Marketo says it has created tools that put it far ahead of rival marketing automation software vendors by making it much easier to run targeted campaigns, and more effective ones to boot.
The new capabilities go into general availability Friday in two versions, a basic version at no additional charge to existing customers and a paid edition for power users, Marketo CEO Phil Fernandez said in an interview prior to Tuesday's announcement.
Until now, marketing automation software allowed users to build a degree of sophistication into their ad campaigns by setting up a series of rules, Fernandez said. For example, a gaming company could decide to send out an emailed loyalty offer to all male customers in their early to mid-twenties who have bought at least three games in the past year, according to Fernandez.
The problem has been difficulty in taking the targeting down to a more individual level. This requires increasingly complex rule sets and just doesn't scale up well as marketers try to reach more people individually, Fernandez said.
Marketo's new customer engagement technology, some 18 months in the making, seeks to automate the prioritisation and delivery of marketing content, by applying proprietary algorithms to a massive database of its clients' customer data.
In turn, marketing staffers using Marketo focus on building out "content streams" for a given campaign, which may consist of a variety of emails, Twitter messages, Web pages and other types of communications, Fernandez said.
Meanwhile, through cookies, clickable buttons in emails and other means, Marketo's technology keeps track of which pieces of content a particular user may have already viewed, and stops the campaign from sending a duplicate message.

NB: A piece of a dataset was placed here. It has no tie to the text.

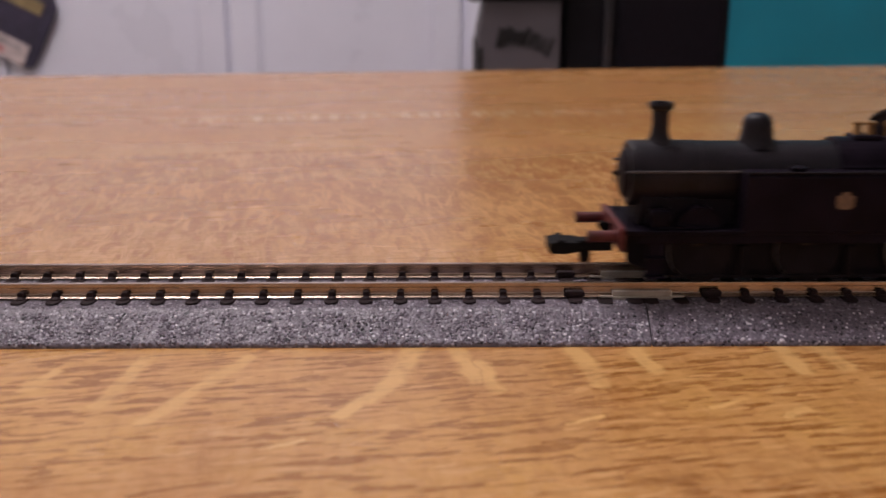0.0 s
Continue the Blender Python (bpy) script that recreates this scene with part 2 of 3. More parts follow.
# ---- mesh helpers: all shapes are written in mm ----
def part(name, bm, material, parent=None, label="", smooth=35):
    """Links a bmesh as one mesh object, under a thing or a part."""
    bmesh.ops.recalc_face_normals(bm, faces=bm.faces)
    bmesh.ops.scale(bm, vec=(MM, MM, MM), verts=bm.verts)
    # rounded edges stay smooth, but a large flat face keeps its own normal beside a narrow bevel
    area = {f: f.calc_area() for f in bm.faces}
    for f in bm.faces:
        f.smooth = True
    for e in bm.edges:
        if len(e.link_faces) == 2:
            bend = e.calc_face_angle(0.0)
            a, b = sorted(area[f] for f in e.link_faces)
            e.smooth = not (bend > radians(smooth) or (bend > radians(8) and b > 8 * a))
    me = bpy.data.meshes.new(name)
    bm.to_mesh(me)
    bm.free()
    me.materials.append(material)
    ob = new(name, me)
    ob.parent = parent
    if label:
        tagged(ob, label)
    return ob


def shared(name, source, parent, x=0, y=0, z=0, rz=0):
    """One more object on the mesh of source."""
    ob = new(name, source.data)
    ob.parent = parent
    ob.matrix_basis = pose(x * MM, y * MM, z * MM, 0, 0, rz)
    return ob


def block(x0, x1, y0, y1, z0, z1, bevel=0.0, bm=None, steps=2):
    own = bmesh.new()
    bmesh.ops.create_cube(own, size=1)
    for v in own.verts:
        v.co = ((x0 + x1) / 2 + v.co.x * (x1 - x0), (y0 + y1) / 2 + v.co.y * (y1 - y0), (z0 + z1) / 2 + v.co.z * (z1 - z0))
    if bevel:
        bmesh.ops.bevel(own, geom=own.edges, offset=bevel, segments=steps, profile=0.5, affect="EDGES")
    return joined(bm, own)


def joined(bm, own):
    if bm is None:
        return own
    me = bpy.data.meshes.new("tmp")
    own.to_mesh(me)
    bm.from_mesh(me)
    own.free()
    bpy.data.meshes.remove(me)
    return bm


AXES = {"z": Matrix(), "x": Matrix.Rotation(radians(90), 4, "Y"), "y": Matrix.Rotation(radians(-90), 4, "X")}


def turned(profile, at=(0, 0, 0), axis="z", seg=32, bm=None):
    """A body of revolution: profile rows of (radius, height along the axis)."""
    own = bmesh.new()
    rings = []
    for r, h in profile:
        if r <= 1e-6:
            rings.append([own.verts.new((0, 0, h))])
        else:
            rings.append([own.verts.new((r * math.cos(a), r * math.sin(a), h)) for a in (2 * math.pi * i / seg for i in range(seg))])
    for lo, hi in zip(rings, rings[1:]):
        for i in range(seg):
            a, b = lo[i % len(lo)], lo[(i + 1) % len(lo)]
            c, d = hi[(i + 1) % len(hi)], hi[i % len(hi)]
            corners = []
            for v in (a, b, c, d):
                if v not in corners:
                    corners.append(v)
            if len(corners) > 2:
                own.faces.new(corners)
    for ring in (rings[0], rings[-1]):
        if len(ring) > 2:
            own.faces.new(ring)
    bmesh.ops.transform(own, matrix=Matrix.Translation(at) @ AXES[axis], verts=own.verts)
    return joined(bm, own)


def slab(points, lo, hi, axis="y", bevel=0.0, bm=None):
    """An outline pushed through: (x, z) along y, (y, z) along x, or (x, y) along z."""
    own = bmesh.new()

    def place(p, d):
        return {"y": (p[0], d, p[1]), "x": (d, p[0], p[1]), "z": (p[0], p[1], d)}[axis]
    a = [own.verts.new(place(p, lo)) for p in points]
    b = [own.verts.new(place(p, hi)) for p in points]
    own.faces.new(a), own.faces.new(b[::-1])
    for i in range(len(points)):
        j = (i + 1) % len(points)
        own.faces.new((a[i], b[i], b[j], a[j]))
    bmesh.ops.recalc_face_normals(own, faces=own.faces)
    if bevel:
        bmesh.ops.bevel(own, geom=own.edges, offset=bevel, segments=2, profile=0.5, affect="EDGES")
    return joined(bm, own)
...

The paid version of the customer engagement toolset allows for more sophisticated scenarios, such as by introducing elements of real-time targeting. For example, rather than send an email to all of those gamers at the same time, the system could instead send a loyalty offer to a particular customer moments after they reach a specific number of purchases, Fernandez said.
Marketo isn't promising customers it has created magic, however. "We don't make the claim that this product is delivering exactly the right message at any time or that nobody ever seems the same message twice," Fernandez said. But internal testing against Marketo's previous-generation software showed targeting precision had gone up by a factor of three, he added.
"It's way better," he said. Over time, Marketo's "way better" advantage will get "squeezed out and it will be a battle of inches," he added. "Right now, it's a battle of football fields."
Meanwhile, Marketo is about to face a fresh wave of competition from a company that it's been a close partner with for some time, Salesforce.com. Marketo relies heavily on Salesforce.com's CRM (customer relationship management) software customer base, which uses the two products in conjunction.
But this week, Salesforce.com announced it would purchase Marketo competitor ExactTarget for US$2.5 billion, a move that surprised some observers since it was long rumored Marketo itself would get snapped up by Salesforce.com.
Fernandez declined to relate the details of any talks his company had with Salesforce.com. Marketo, which recently underwent a successful IPO, may be better off on its own, according to Fernandez. "We've been very clear with the market that we think the world is moving toward best-of-breed independent leaders," he said.
He expressed no concern that Salesforce.com would make it more difficult for companies like Marketo to do business, saying the vendor has made it "really clear" it will keep its systems open to third parties.
That said, "we have never been that good of friends," Fernandez said. "The number of leads that have come to us from Salesforce.com in our history is minimal."